Als ich Anfang April 1960 zum Bundesheer einrückte, drückte mir unser Vereinspräsident ein Schreiben in die Hand, worin er meine Vorgesetzten ersuchte, mir Zeit zum trainieren zu geben. Dieser Druck gefiel mit gar nicht und außerdem war das Schreiben in einem Stil abgefasst, der mir nicht zusagte, sodass ich es niemandem vorlegte, und das ganze Jahr nicht aufs Rad stieg. Eigentlich wollte ich an keinem Rennen mehr teilnehmen und sportliche Betätigung hatten wir beim Militär genug. Mein Rennrad stand im Keller des Kompaniegebäudes. Jedes mal wenn wir uns zum Abholen der Wäsche im Keller anstellten, gingen wir daran vorbei, und niemand wusste, wem das Rad gehört.

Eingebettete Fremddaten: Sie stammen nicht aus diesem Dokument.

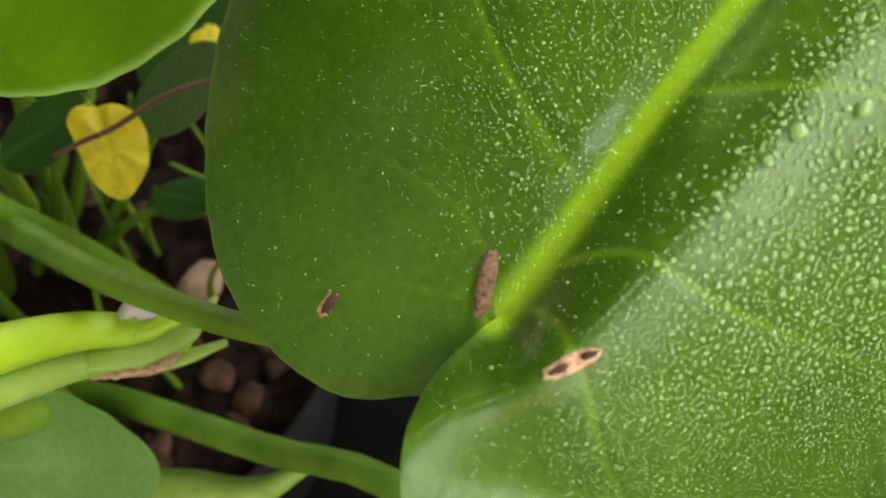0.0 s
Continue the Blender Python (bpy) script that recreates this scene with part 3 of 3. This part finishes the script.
under(tube("torn_strip", ((-0.1157, 0.1330, 0.3514), (-0.1025, 0.1364, 0.3513), (-0.0936, 0.1413, 0.3517), (-0.0898, 0.1472, 0.3489)), (0.004, 0.005, 0.004, 0.001), stem_bright, None, "torn lime strip", 20, 8, 0.35, 0.1), philodendron)
under(tube("torn_strip", ((-0.1238, 0.1228, 0.3501), (-0.1078, 0.1271, 0.3476), (-0.0918, 0.1357, 0.3459), (-0.0825, 0.1496, 0.3479)), (0.006, 0.006, 0.0045, 0.001), stem_pale, None, "torn pale strip", 20, 8, 0.35, 0.12), philodendron)
under(tube("torn_strip", ((-0.1235, 0.1219, 0.3449), (-0.1098, 0.1241, 0.3424), (-0.1000, 0.1273, 0.3401), (-0.0943, 0.1345, 0.3392)), (0.004, 0.0045, 0.004, 0.001), dry_tan, None, "dry brown strip", 20, 8, 0.35, 0.15), philodendron)

under(tube("petiole", ((-0.082, 0.100, 0.262), (-0.055, 0.088, 0.262), (-0.03, 0.07, 0.262), (0.0, 0.045, 0.262)), (0.002, 0.0028, 0.0028, 0.002), stem_green, None, "", 20, 8), philodendron)

# stalks rising past the lime leaf
under(tube("petiole", ((-0.498, 0.183, 0.364), (-0.322, 0.226, 0.300), (-0.285, 0.244, 0.240)), (0.008, 0.0095, 0.009), stem_pale, None), philodendron)
under(tube("petiole", ((-0.36, 0.19, 0.56), (-0.28, 0.165, 0.515), (-0.205, 0.158, 0.45), (-0.165, 0.195, 0.32), (-0.15, 0.225, 0.20)), (0.004, 0.0048, 0.0054, 0.006, 0.008), stem_green, None), philodendron)
under(tube("petiole", ((-0.36, 0.203, 0.62), (-0.295, 0.198, 0.55), (-0.241, 0.193, 0.47), (-0.20, 0.215, 0.32), (-0.19, 0.24, 0.20)), (0.004, 0.0045, 0.005, 0.006, 0.008), stem_green, None), philodendron)
under(tube("petiole", ((-0.19, 0.099, 0.60), (-0.196, 0.099, 0.572), (-0.21, 0.10, 0.519), (-0.217, 0.098, 0.461), (-0.215, 0.15, 0.20)), (0.004, 0.005, 0.006, 0.008), stem_lime, None), philodendron)

narrow = Blade(
    (-0.31, 0.14, 0.61),
    ((0.739, 0.09, 0.667), (0.552, 0.64, -0.559), (-0.389, 0.765, 0.475)),
    0.2,
    dict(c2=-0.03, l2=-0.3, r2=-0.3),
    (-180, -140, -100, -70, -45, -30, -20, -13, -7, -3, 0, 3, 7, 13, 20, 30, 45, 70, 100, 140, 180),
    (30, 34, 38, 41, 50, 62, 80, 106, 145, 180, 203, 180, 145, 106, 80, 62, 50, 41, 38, 34, 30),
    veins=((((-20, 0), (90, 2), (190, 0)), 1.5, 0.3), (((20, 0), (60, 18), (90, 22)), 1.0, 0.2), (((20, 0), (60, -18), (90, -22)), 1.0, 0.2)),
)
narrow_ob = under(narrow.build("leaf", narrow_leaf, 200, 40), philodendron)
narrow_ob["label"] = "pale green pointed leaf seen from below"

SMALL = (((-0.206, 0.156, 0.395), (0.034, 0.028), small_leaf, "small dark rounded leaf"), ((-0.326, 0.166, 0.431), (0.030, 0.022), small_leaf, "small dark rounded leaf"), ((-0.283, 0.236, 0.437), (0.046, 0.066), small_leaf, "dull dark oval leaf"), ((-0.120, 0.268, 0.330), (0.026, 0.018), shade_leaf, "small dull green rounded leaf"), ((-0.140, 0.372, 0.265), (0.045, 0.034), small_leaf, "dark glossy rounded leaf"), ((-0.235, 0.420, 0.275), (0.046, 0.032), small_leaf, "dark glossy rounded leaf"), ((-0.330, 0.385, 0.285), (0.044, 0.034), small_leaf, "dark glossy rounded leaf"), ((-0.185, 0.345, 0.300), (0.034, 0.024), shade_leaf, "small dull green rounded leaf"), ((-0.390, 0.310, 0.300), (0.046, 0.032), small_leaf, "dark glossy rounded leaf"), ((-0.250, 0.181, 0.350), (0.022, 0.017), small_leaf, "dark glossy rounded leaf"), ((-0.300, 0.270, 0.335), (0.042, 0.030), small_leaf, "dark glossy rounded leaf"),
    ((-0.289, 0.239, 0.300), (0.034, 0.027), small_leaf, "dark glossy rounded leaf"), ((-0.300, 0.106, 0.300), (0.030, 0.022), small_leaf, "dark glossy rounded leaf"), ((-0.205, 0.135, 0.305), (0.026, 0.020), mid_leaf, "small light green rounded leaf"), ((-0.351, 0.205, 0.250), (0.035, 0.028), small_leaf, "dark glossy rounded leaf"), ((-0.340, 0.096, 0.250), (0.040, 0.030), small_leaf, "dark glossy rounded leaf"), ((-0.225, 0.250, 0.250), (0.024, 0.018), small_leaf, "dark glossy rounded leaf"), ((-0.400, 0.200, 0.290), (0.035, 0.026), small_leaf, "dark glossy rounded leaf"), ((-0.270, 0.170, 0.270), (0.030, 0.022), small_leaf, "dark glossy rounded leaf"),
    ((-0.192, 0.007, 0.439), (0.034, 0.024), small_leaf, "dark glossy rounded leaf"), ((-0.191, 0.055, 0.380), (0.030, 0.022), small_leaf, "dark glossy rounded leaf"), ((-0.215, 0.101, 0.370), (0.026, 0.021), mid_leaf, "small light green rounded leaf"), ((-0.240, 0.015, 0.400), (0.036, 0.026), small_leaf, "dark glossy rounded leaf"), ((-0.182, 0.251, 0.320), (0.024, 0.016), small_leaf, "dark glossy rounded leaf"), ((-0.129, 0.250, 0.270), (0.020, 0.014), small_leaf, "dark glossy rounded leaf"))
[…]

Die letzten zwei Wochen des Jahres 1960 waren gleichzeitig die letzten Wochen meiner Zeit beim Bundesheer. Da fuhr ich nach Thun, wo der Jungwirt inzwischen bei seiner Mutter wohnte. Dort gefiel es mir so gut, dass ich mir gleich eine Arbeit suchte. Bei der Fritz Studer AG, einem Erzeuger von Präzisionsschleifmaschinen, trat ich in der ersten Woche des Jahres 1961 eine Stelle als Mechaniker an. Dort fand ich wieder richtig Freude am Radeln. Fast jeden Abend fuhr ich um den Thunersee, oder Richtung Emmental oder nach Heiligenschwendi hinauf. Später in Zürich fuhr ich an Sonntagen gerne um den Zürichsee oder über den Klausen, und an Abenden um den Greifensee. Im Juli 1968 oder 1969 fuhr ich in drei Tagen von Zürich nach Kremsmünster. Am ersten Tag bis Klösterle, am zweiten bis Innsbruck und am dritten Tag in die Glasgasse.

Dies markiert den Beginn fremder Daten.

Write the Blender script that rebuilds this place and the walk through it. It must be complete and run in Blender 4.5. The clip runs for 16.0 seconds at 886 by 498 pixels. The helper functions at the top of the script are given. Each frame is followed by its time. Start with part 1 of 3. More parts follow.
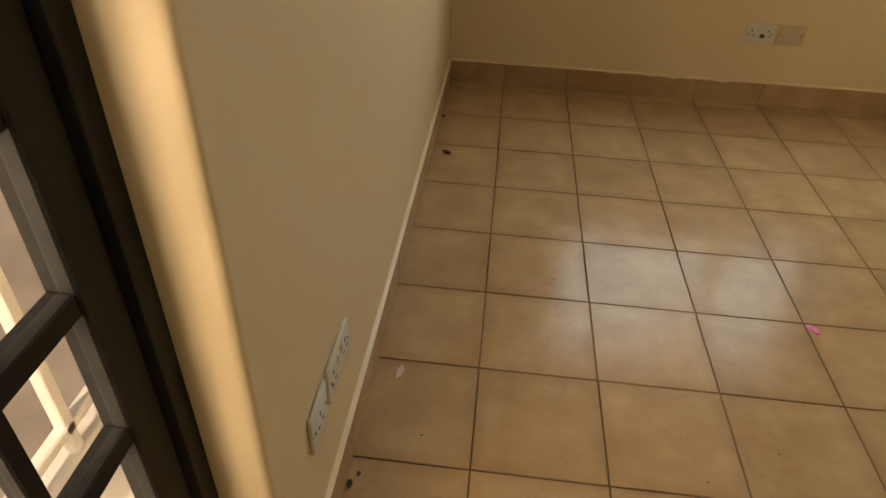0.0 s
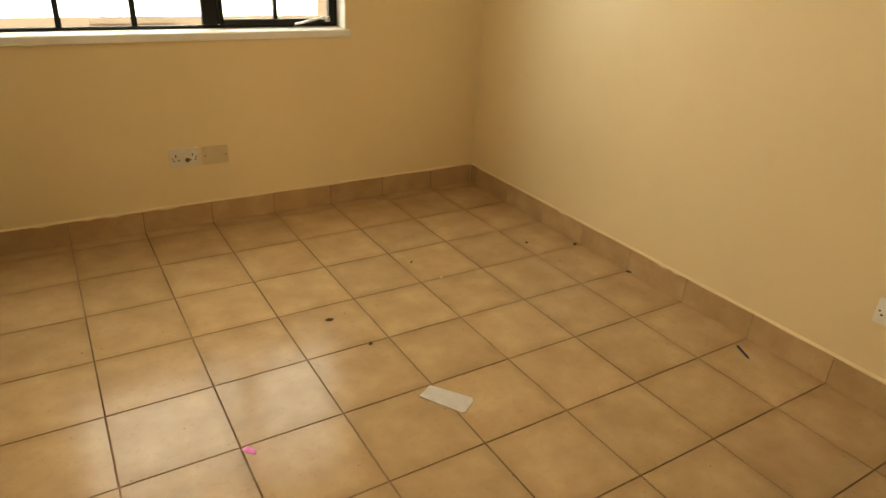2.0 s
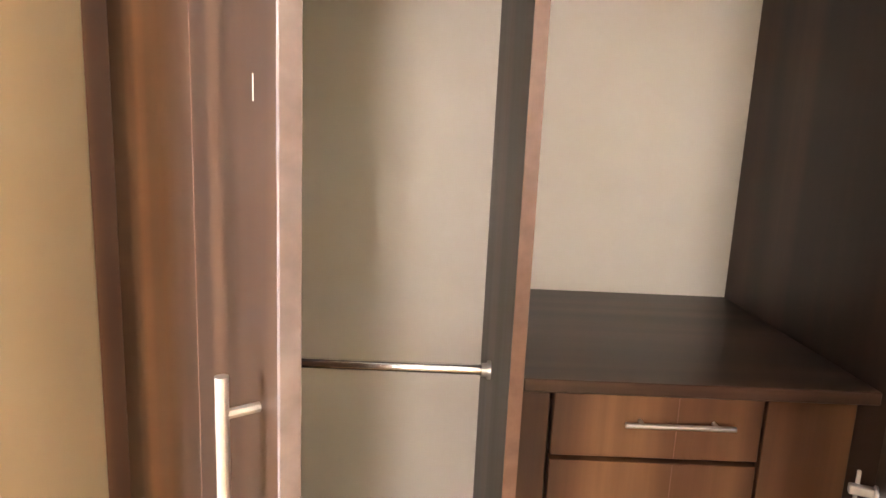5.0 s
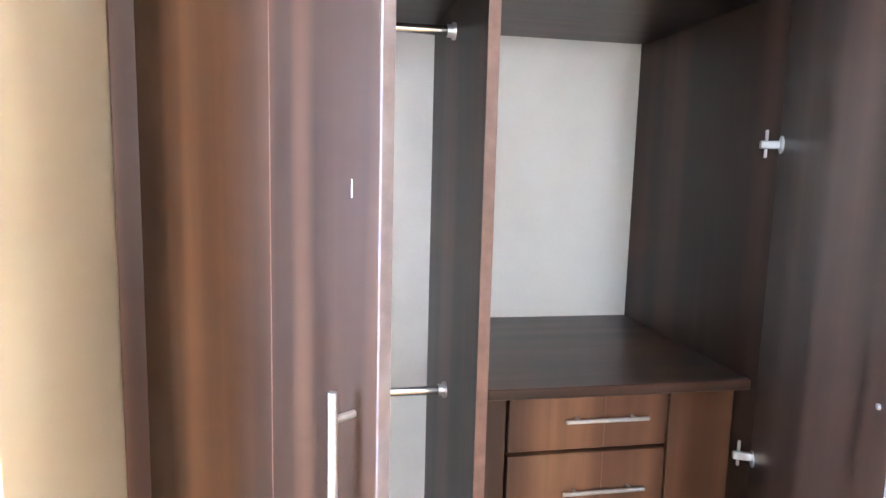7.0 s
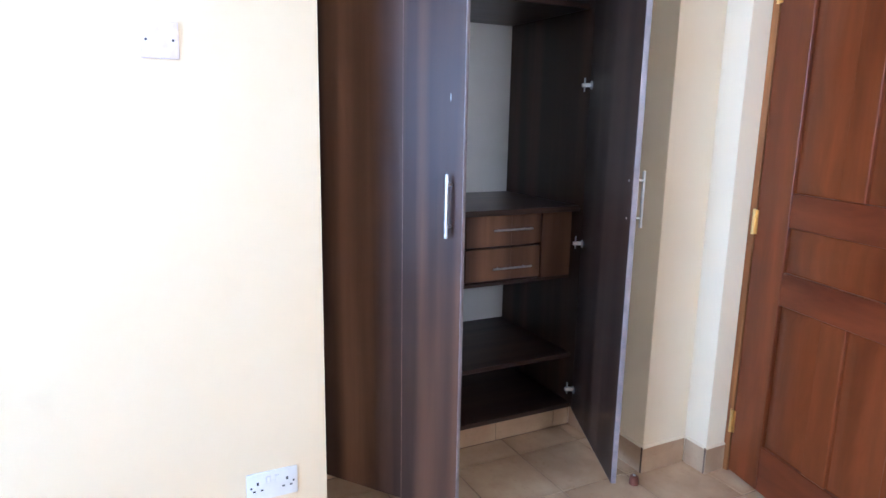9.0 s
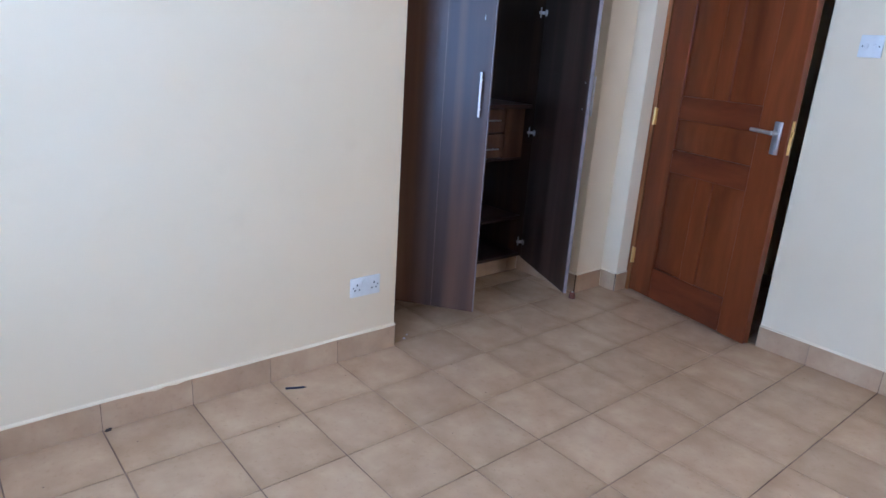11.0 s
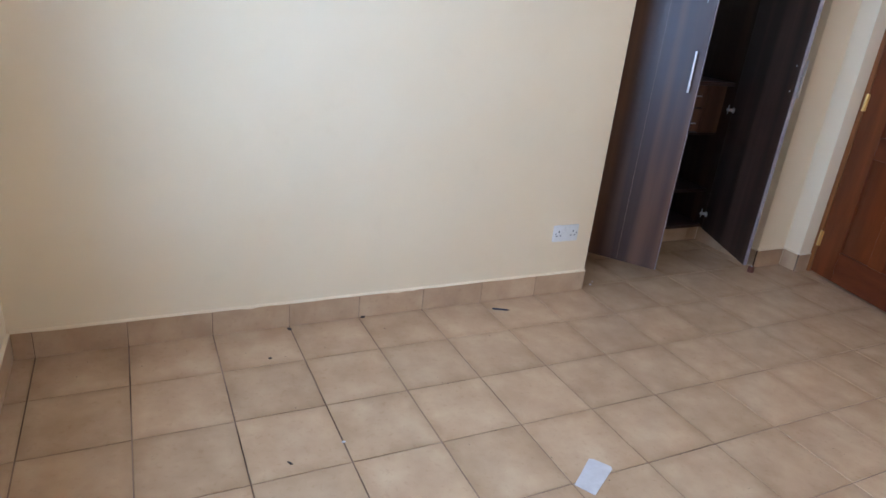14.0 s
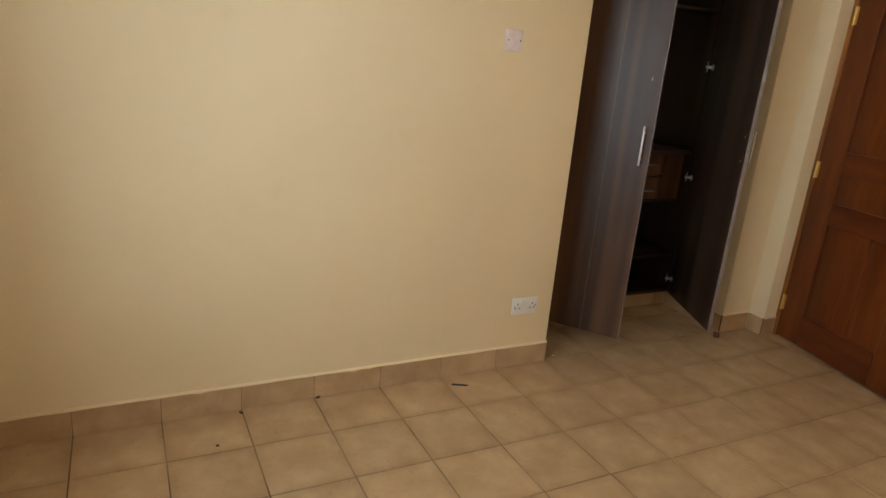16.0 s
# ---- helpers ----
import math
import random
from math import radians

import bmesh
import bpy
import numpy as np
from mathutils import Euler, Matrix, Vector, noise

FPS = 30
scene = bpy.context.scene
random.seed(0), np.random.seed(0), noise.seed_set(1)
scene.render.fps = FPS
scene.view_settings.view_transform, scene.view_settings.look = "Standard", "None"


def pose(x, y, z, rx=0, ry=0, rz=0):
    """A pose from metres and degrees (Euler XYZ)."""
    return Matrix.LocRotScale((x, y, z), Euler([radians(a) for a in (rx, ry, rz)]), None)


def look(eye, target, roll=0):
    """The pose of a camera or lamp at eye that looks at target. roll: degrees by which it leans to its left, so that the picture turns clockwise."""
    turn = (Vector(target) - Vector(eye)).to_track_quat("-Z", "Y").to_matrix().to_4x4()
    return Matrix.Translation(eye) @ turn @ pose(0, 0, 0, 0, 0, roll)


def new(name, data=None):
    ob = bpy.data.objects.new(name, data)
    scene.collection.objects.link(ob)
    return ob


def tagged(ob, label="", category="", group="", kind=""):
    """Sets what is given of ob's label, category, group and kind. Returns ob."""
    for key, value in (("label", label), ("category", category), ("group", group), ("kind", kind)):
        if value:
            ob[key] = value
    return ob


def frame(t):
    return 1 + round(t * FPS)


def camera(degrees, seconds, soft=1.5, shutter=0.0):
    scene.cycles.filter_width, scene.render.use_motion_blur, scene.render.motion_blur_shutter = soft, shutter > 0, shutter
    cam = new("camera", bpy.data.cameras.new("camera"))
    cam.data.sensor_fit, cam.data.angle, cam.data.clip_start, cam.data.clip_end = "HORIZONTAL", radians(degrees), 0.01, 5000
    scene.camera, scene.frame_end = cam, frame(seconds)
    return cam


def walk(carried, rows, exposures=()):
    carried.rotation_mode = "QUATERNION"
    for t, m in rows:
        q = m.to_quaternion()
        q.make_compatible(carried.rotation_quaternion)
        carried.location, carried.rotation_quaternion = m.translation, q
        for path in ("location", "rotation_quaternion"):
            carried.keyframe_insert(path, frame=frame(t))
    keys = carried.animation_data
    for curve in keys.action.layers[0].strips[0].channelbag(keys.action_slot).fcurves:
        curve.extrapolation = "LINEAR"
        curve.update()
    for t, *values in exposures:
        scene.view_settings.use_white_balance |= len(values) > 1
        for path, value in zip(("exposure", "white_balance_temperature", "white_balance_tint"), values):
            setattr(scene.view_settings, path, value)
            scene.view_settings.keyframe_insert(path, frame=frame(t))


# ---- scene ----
cam = camera(69.0, 16.0)
PATH = [
    (0, (-0.011, -1.459, 1.228), (-0.143, 0.142, 0.037), 2.6),
    (0.5, (0.077, -1.476, 1.207), (0.084, 0.186, 0.095), 3.5),
    (1, (0.221, -1.461, 1.238), (0.49, 0.246, 0.232), 4.4),
    (1.5, (0.431, -1.421, 1.27), (1.009, 0.251, 0.339), 3.9),
    (2, (0.628, -1.419, 1.277), (1.597, 0.105, 0.417), 3.1),
    (2.5, (0.785, -1.405, 1.286), (2.094, -0.128, 0.476), 2.1),
    (3, (0.83, -1.288, 1.262), (2.431, -0.333, 0.538), 2.5),
    (3.5, (1.122, -1.245, 1.274), (2.885, -0.587, 0.595), 2.0),
    (4, (1.481, -1.271, 1.305), (3.35, -0.904, 0.694), 2.9),
    (4.5, (1.858, -1.327, 1.371), (3.795, -1.218, 0.885), 2.9),
    (5, (2.171, -1.421, 1.412), (4.135, -1.445, 1.037), 2.6),
    (7.3, (1.851, -1.163, 1.468), (3.788, -1.576, 1.19), 1.4),
    (7.5, (1.747, -1.092, 1.47), (3.677, -1.53, 1.182), 1.4),
    (8, (1.462, -0.856, 1.427), (3.373, -1.357, 1.121), 1.5),
    (8.5, (1.218, -0.639, 1.412), (3.073, -1.308, 1.078), 1.2),
    (9, (0.96, -0.413, 1.372), (2.716, -1.288, 0.976), 1.0),
    (9.5, (0.870, -0.118, 1.319), (2.495, -1.187, 0.849), 1.2),
    (10, (0.783, 0.132, 1.335), (2.344, -1.009, 0.823), 1.5),
    (10.2, (0.734, 0.262, 1.326), (2.263, -0.916, 0.8), 1.8),
    (12.3, (0.274, 0.932, 1.312), (1.689, -0.287, 0.597), 4.6),
    (12.5, (0.239, 0.925, 1.322), (1.679, -0.255, 0.591), 4.0),
    (13, (0.254, 0.993, 1.33), (1.781, -0.054, 0.575), 4.8),
    (13.5, (0.295, 1.074, 1.338), (1.906, 0.162, 0.581), 5.8),
    (14, (0.316, 1.144, 1.362), (1.969, 0.297, 0.62), 6.0),
    (14.5, (0.328, 1.169, 1.395), (2.012, 0.348, 0.695), 5.9),
    (15, (0.32, 1.123, 1.44), (2.024, 0.312, 0.778), 5.6),
    (15.5, (0.288, 1.048, 1.456), (2.0, 0.209, 0.851), 4.9),
    (16, (0.268, 0.988, 1.473), (1.969, 0.112, 0.891), 4.9),
]
EXPOSURES = [(0.0, -0.62, 9800, 17), (0.5, -0.5, 12500, 17), (1.0, -0.15, 15000, 17), (2.0, -0.1, 14500, 17), (3.0, 0.0, 10800, 17), (3.5, 0.42, 8900, 18), (4.0, 0.78, 6600, 20), (4.5, 1.55, 6300, 24), (5.0, 2.7, 7300, 24), (5.5, 2.65, 6600, 19),
             (7.5, 3.15, 5200, 16), (8.0, 2.5, 5100, 17), (8.5, 1.7, 5000, 17), (9.0, 1.5, 4850, 19), (9.5, 1.1, 4750, 21), (10.0, 0.78, 4650, 21), (12.5, 0.46, 4900, 20), (13.0, 0.45, 4950, 20), (14.0, 0.45, 5200, 20), (15.0, -0.35, 6200, 19), (15.5, -0.30, 7200, 18), (16.0, -0.15, 8200, 18)]
walk(cam, [(t, look(eye, target, roll)) for t, eye, target, roll in PATH], EXPOSURES)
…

Als ich ungefähr 40 Jahre alt war, hörte ich in meinem Umfeld in Linz reden, dass die Rennen heutzutage durch häufigere Attacken geprägt wären, als zu meiner Zeit. Da juckte mich der Hafer und ich wollte es noch einmal wissen. Um mein Rennrad zu schonen kaufte ich mir wieder ein Waffenrad, mit dem ich im Winter begann, mich durch Fahrten in die Arbeit nach Linz in Form zu bringen. Ich erinnere mich an einen Morgen, als ich um 5 Uhr bei strömendem Regen im Finstern losfuhr. An den Straßenrändern lag Schnee. Als ich schließlich im Mai in Braunau, bei meinem ersten Rennen seit 20 Jahren bemerkte, dass tatsächlich dauernd attackiert wurde, war es mir schließlich zu dumm, und ich setzte mich 40 Kilometer vor dem Ziel an die Spitze und fuhr mit vollem Einsatz mein Tempo. In den Augenwinkeln bemerkte ich Fahrer, die mich vor dem Ziel, in das ich durch eine kurz Ohnmacht kopfüber stürzte, abfangen wollten. Ob es einem oder zwei gelang, weiß ich bis heute nicht. Ich rappelte mich auf und ging benommen zum Auto und fuhr nach Hause, obwohl ich bemerkte, dass ich mir das rechte Schlüsselbein gebrochen hatte. Damals bestand bei Rennen bereits Helmpflicht. Das war mein Glück, denn mein Helm war innen blutig, es war aber nur eine kleine Wunde.

Heute mit 82 Jahren, fahre ich nicht mehr so schnell bergauf, aber noch immer mit demselben Elan bergab. Sollte ich beginnen, mich dabei unsicher zu fühlen, werde ich anfangen zu bremsen.